Well, as a matter of fact, there are a great many benefits to traveling alone, as opposed to traveling in a group, even as a woman.
Traveling alone gives you complete freedom (in all aspects), to do anything and everything you feel like doing, there is nobody around to inhibit you. It also increases your problem solving ability, for you are entirely responsible for when things go wrong. It creates self-dependence, because you rely on yourself for figuring out your sleeping and traveling accommodations, and finally it tests your courage because you realize what you’re capable of.
So the real question is, “Why wouldn’t you travel alone?”
These are priceless characteristics that shape you into becoming a well-rounded, open-minded, and largely better person . The point is that it is not just a mans luxury, the three main reasons that prevent women from traveling alone is fear of being alone, unsafe, and bored. Something that with the right amount of guidance and experience you can overcome with ease.
“Won’t I be alone?”
- Smile. Sometimes just appearing friendly will elicit others to be helpful and welcoming towards you in case something goes wrong.Smiling will even portray an air of confidence suggests Liubov Russell, a Foreign Service Officer at the Department of State, “If you are confident in what you are doing – people will always accept and respect you.”
- Set up challenges for yourself. Force yourself to ask questions, start up conversations, and keep discussions going. “At first I was very resistant to talking to people,” says Kimberley Harricharran, a Resident Assistant at St. John’s University’s Paris campus and frequent single woman traveler, “but then I forced myself to talk to some of the locals of the cities I went to and it provided me with a more profound perspective and understanding of the culture.

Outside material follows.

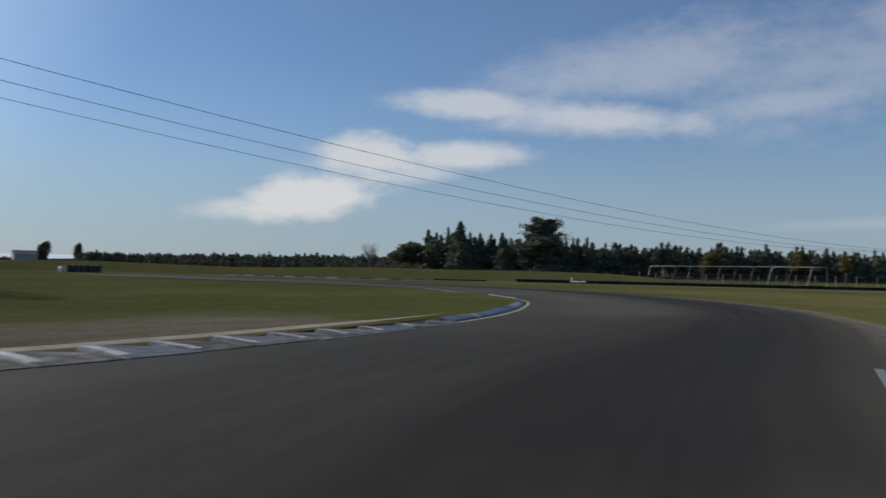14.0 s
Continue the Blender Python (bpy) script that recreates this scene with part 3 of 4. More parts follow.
# ---- pylons ----
def pylon(at, turn, height, horn=0.6):
    """A lattice tower with a V-shaped head, a flat crossarm along its local x and two horns."""
    root = thing("pylon", pose(*at, 0, 0, turn), "steel lattice power pylon with a forked head and crossarm", "pylon", "pylons of the power line")
    s = height / 18.0
    base, waist, deep, zw, za, ztop = 1.95 * s, 0.75 * s, 1.15 * s, 9.4 * s, 16.5 * s, (17.5 + horn) * s
    corners = [(1, 1), (-1, 1), (-1, -1), (1, -1)]

    def wide(z):
        f = min(1, z / zw)
        return base + (waist - base) * f, base + (deep - base) * f

    for cx, cy in corners:
        bm = bmesh.new()
        rod(bm, (cx * base, cy * base, -0.4), (cx * waist, cy * deep, zw), 0.10 * s, 0.08 * s, 4)
        part("leg", bm, STEEL, root)
    # crossed panels, with the two flat ones braced to the middle of the bar above
    levels, crossed = [0.0, 1.7, 6.0, 7.7, 9.4], (False, True, False, True)
    for u, v in (((1, 1), (-1, 1)), ((-1, 1), (-1, -1)), ((-1, -1), (1, -1)), ((1, -1), (1, 1))):
        for z0, z1, cross in zip(levels, levels[1:], crossed):
            z0, z1 = z0 * s, z1 * s
            w0, w1 = wide(z0), wide(z1)
            foot_u, foot_v = (u[0] * w0[0], u[1] * w0[1], z0), (v[0] * w0[0], v[1] * w0[1], z0)
            head_u, head_v = (u[0] * w1[0], u[1] * w1[1], z1), (v[0] * w1[0], v[1] * w1[1], z1)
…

- Have an open heart and be open minded. “Majority of the people that I met or had interactions with were very friendly, welcoming, and similarly to everybody else around the globe, are praying for peace, wanted to help their families and are dreaming for better lives for their children,” says Russell. Understand that you are in a different part of the world, and things are going to be very different from you are used to, do not be too quick to judge and say no to trying new foods and customs.
“Won’t I be unsafe?”
- Be prepared. Do your research about the customs of the country you are traveling to “You should make an additional effort to learn about the geography, history, and the sensitive issues of the country. People are also very pleased when you learn a few phrases in their language and attempt to use them.” Russell suggests. Try to blend in with the locals, be this through the way you dress or your body language, in order to not draw any unnecessary attention.
- Be aware. Before leaving for your destination, scan your precious documents, like passports, IDs, or credit cards so you have them on file. Tell a friend or family member where you are traveling so at least one person is aware of your location. Walk around the town or neighborhood the first thing you do once you arrive, in order to get a sense of your environment. Always know where your valuables are located, whether on you or in your hotel. Most importantly, with human behavior is to trust your instincts. If you feel uncomfortable go with your gut feelings. “We typically recommend to female students to not responds to taunts,” says Gregory Bruhn, assistant director of St. John’s University’s study abroad programs, “because they don’t necessarily understand the social cues or cultural treatment, it tends to provoke the aggressors to challenge their authority.”
- Be smart. “I always arrived at my destinations early in the mornings, when it’s still bright outside and never stayed out past midnight,” Harricharran explains about her experience. Easiest way said: don’t do anything you wouldn’t do at home. For example, don’t get too intoxicated, accept drinks from strangers, or go hitchhiking. Maybe you will be sacrificing a little bit of the party lifestyle but its for the greater good of your journey and you will find other ways to have fun.
“Won’t I get bored?”
- Check out apps and websites like Lonely Planet, Timeout, Project Expedition, and Spotted by Locals about events going on in the city you are in.
- Seek out regional foods. Challenge yourself to never eat at chain fast food restaurants. Food Spotting is a useful website for discovering the best local restaurants where you are – who knows what you will like until you’ve tried it!
- Create a bucket list of things for you to see and do before you leave or move on to your next destination. This will motivate you to do more in a short amount of time. You never know when you will be able to visit the same place again.
The world has grown in uncalculated ways – many good and others bad. In the good sense, we, as women, have developed an access to resources, places, and people never before so easily available. And just like us, civilization is growing and evolving with constantly changing ideas and experiences. Therefore its our job as independent female explorers to share these concepts and shock those we’ve encountered with the knowledge that we’ve learned. Without further adieu, it’s these simple tips and tricks you’ll be able to conquer any of your biggest travel fears and inspire others with your greatness.
Procrastinate no longer! Spit on your inhibitors!